The Bay Area is blessed by the wealth of its dominant Silicon Valley tech industry and its abundance of high-paying jobs. But that also means fewer in the region will qualify for the next round of stimulus payments as President Biden readies his pen to sign the $1.9 trillion American Rescue Plan once it’s approved by Congress.

The direct $1,400 stimulus payments will go out to individuals earning $75,000 a year or less, with lesser amounts for those earning up to $80,000. Married couples earning up to $150,000 will qualify for two $1,400 checks, with lesser amounts to those earning up to $160,000.

But those income caps look a lot more generous in other parts of the country and California than they do in the Bay Area. According to an analysis by the Bay Area Council Economic Institute, a policy think tank, 52% of households in the nine-county Bay Area would qualify for the full stimulus payment based on reported earnings in 2019, compared with 70% of Los Angeles County households.

“The Bay Area’s higher-paying jobs translates to fewer stimulus payments,” said Greer Cowan, a research analyst at the institute.

California’s 2019 median household income was $80,423 — fifth highest among the states — compared with $64,044 in Texas and $59,198 in Florida. And while Bay Area counties boast six-figure median household incomes — $132,444 in Santa Clara, $121,795 in San Francisco, $107,589 in Alameda — even Los Angeles, home to Hollywood, is below the state median at $72,721, and counties such as Fresno are lower still at $56,926.

That’s still a lot of Bay Area residents who will be getting the full stimulus payment cards or checks — more than 1.4 million households. But it also means more than 1.3 million households would receive something less, if anything. And it’s far less than the 2.3 million households who’ll get the full payment in Los Angeles County alone.

Russell Hancock, chief executive officer of Joint Venture Silicon Valley, a policy analysis organization, said the pandemic has had a very uneven impact on the Bay Area’s different job sectors. While many tech workers could transition to online work from home, those in service jobs — about one in four in the Bay Area — couldn’t work from home, and with public health restrictions, many couldn’t work at all.

“We have two economies — the tech economy, which is doing just fine, they just had a banner year, and this whole stimulus question is irrelevant for them and frankly quaint,” Hancock said. “But there’s also the in-person economy — people who do their jobs in person or not at all.”

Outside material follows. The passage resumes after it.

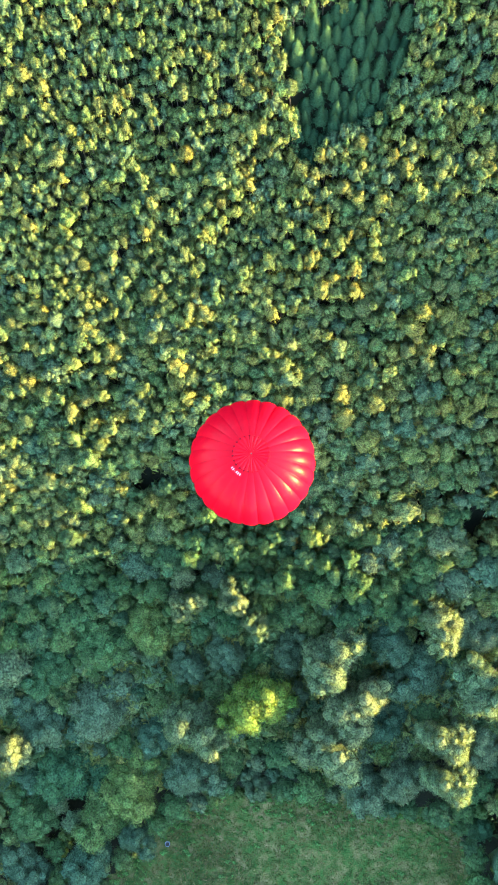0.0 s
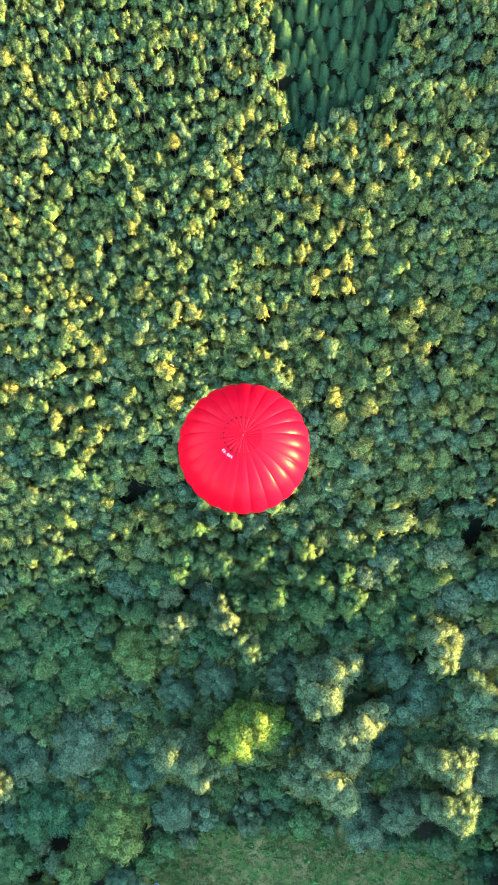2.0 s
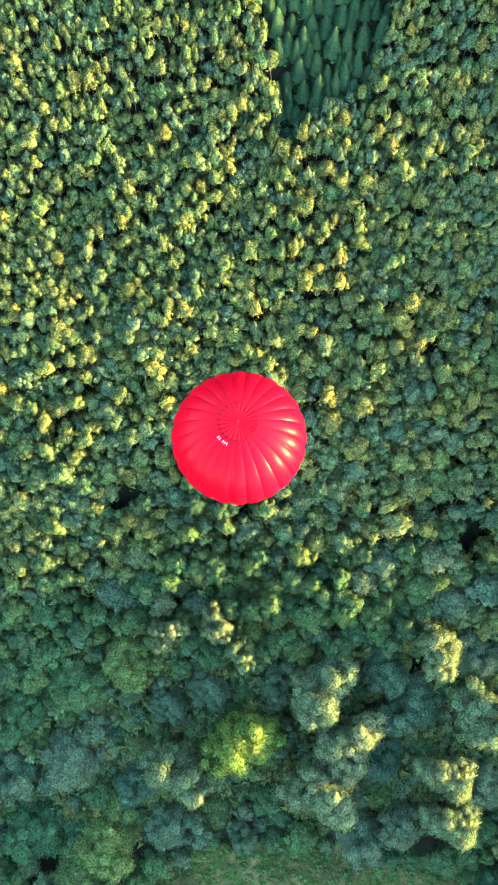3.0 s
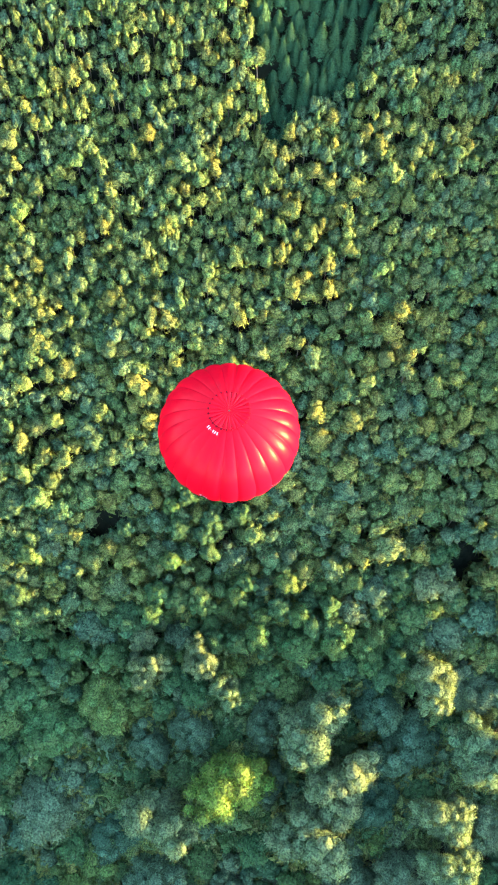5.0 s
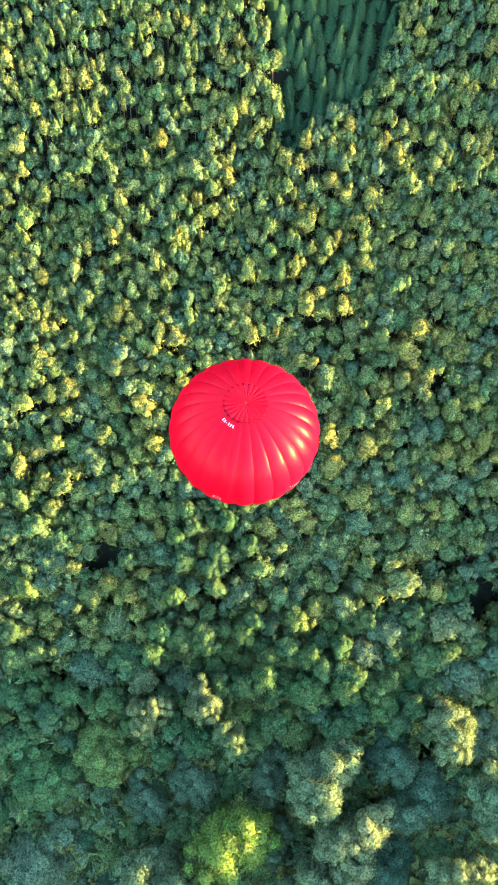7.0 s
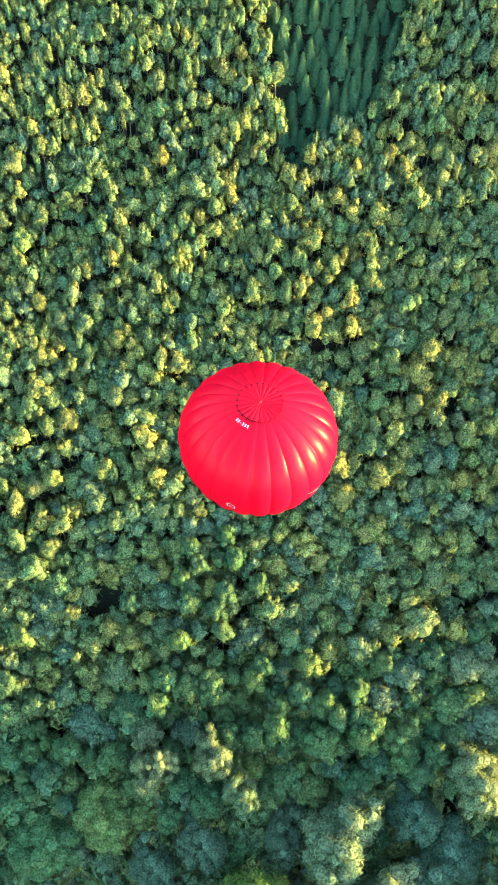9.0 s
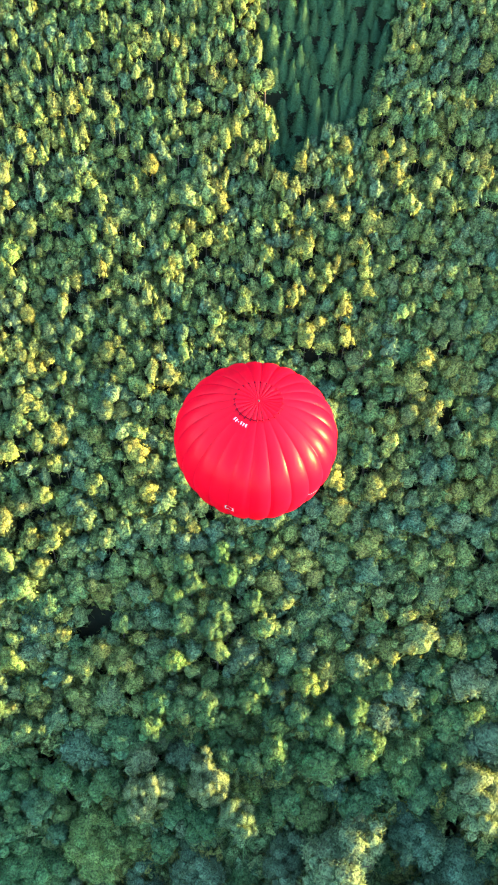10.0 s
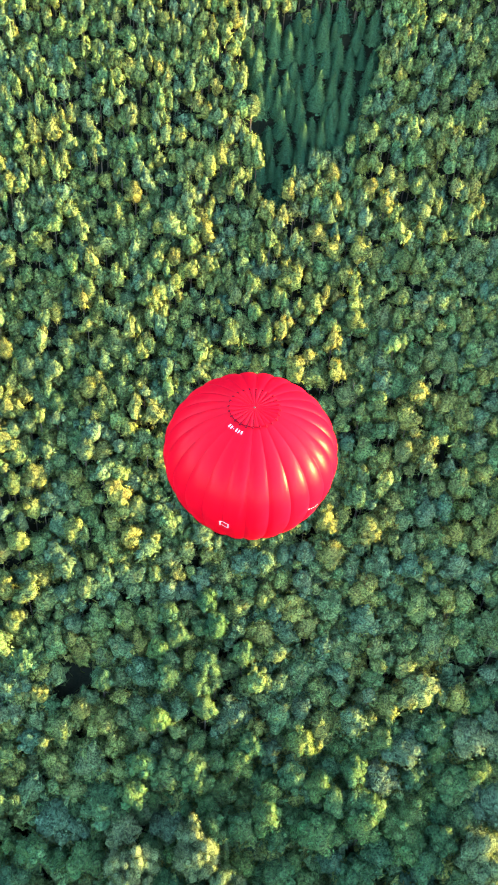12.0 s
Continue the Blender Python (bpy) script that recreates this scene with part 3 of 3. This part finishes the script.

For those workers, Hancock said, the stimulus will be a lifeline.

Maria de Rueda, of San Jose, is among them.

“I’ve been adjusting to living only with the basics and trying to survive on unemployment and the little money my husband makes,” said de Rueda, a mother of two young daughters who was laid off in March from her hotel job and whose husband saw his construction work hours cut early in the pandemic. “All of it would help. We need help. I have unemployment and it helped us survive, but we’ll need to make more changes if we want to keep going forward.”

Those receiving the payments also will find the money won’t go as far in the Bay Area as elsewhere. Consider median rent for a one-bedroom apartment this month is $2,650 in San Francisco, $2,180 in San Jose and $2,000 in Oakland, according to the Zumper National Rent Report. In Los Angeles, it’s $1,900, and in Fresno, $1,120.

“The money that comes out is going to stretch a little farther in areas like Fresno than San Francisco,” said Mike Herald, policy director at the Western Center on Law and Poverty in Los Angeles.

There’s also more to the stimulus package than the direct payments deemed crucial to helping low-wage workers and their families. It extends the additional $300 a week in unemployment benefits through Sept. 6. It expands eligibility for subsidies under the Affordable Care Act (Obamacare). It raises the $2,000 Child Tax Credit to $3,000, and to $3,600 for parents of children under age 6, extends eligibility to parents of 17-year-olds, and will send the payments out monthly rather than as a refund after tax filings.

The plan also raises the maximum Earned Income Tax Credit for childless adults from $530 to nearly $1,500, raises the income limit for that credit from about $16,000 to about $21,000, and expands the age range for eligibility. It extends federal eviction and foreclosure moratoriums and provides another $25 million in rental assistance for those in arrears.

Bay Area residents left out of the tech windfall say the help is badly needed.

For Justin Blea, 37, of Albany, who lost his job as a barista at Oakland International Airport last March, the extra payments will be critical. He and his wife, who have a 4-month-old, are relying on his $720 a week unemployment and her job as a Spanish teacher.

“I don’t want to go into debt for things like food,” Blea said. “But if I don’t have an income, I will go into debt for everyday things. And then that becomes a burden for my family.”

Aleida Ramirez, a single mother with an 11-year-old daughter in Concord who lost both her part-time jobs early in the pandemic, is already considering the essentials she’d spend the stimulus money on.

“I would pay bills — I still owe in electricity, a little bit in credit card, I’d probably pay part of my rent next month,” said Ramirez, who’s selling handcrafted metal art online to get by. With the child tax credit, she added, “I’d pay my internet bills and the electricity bill. That’s a big help.”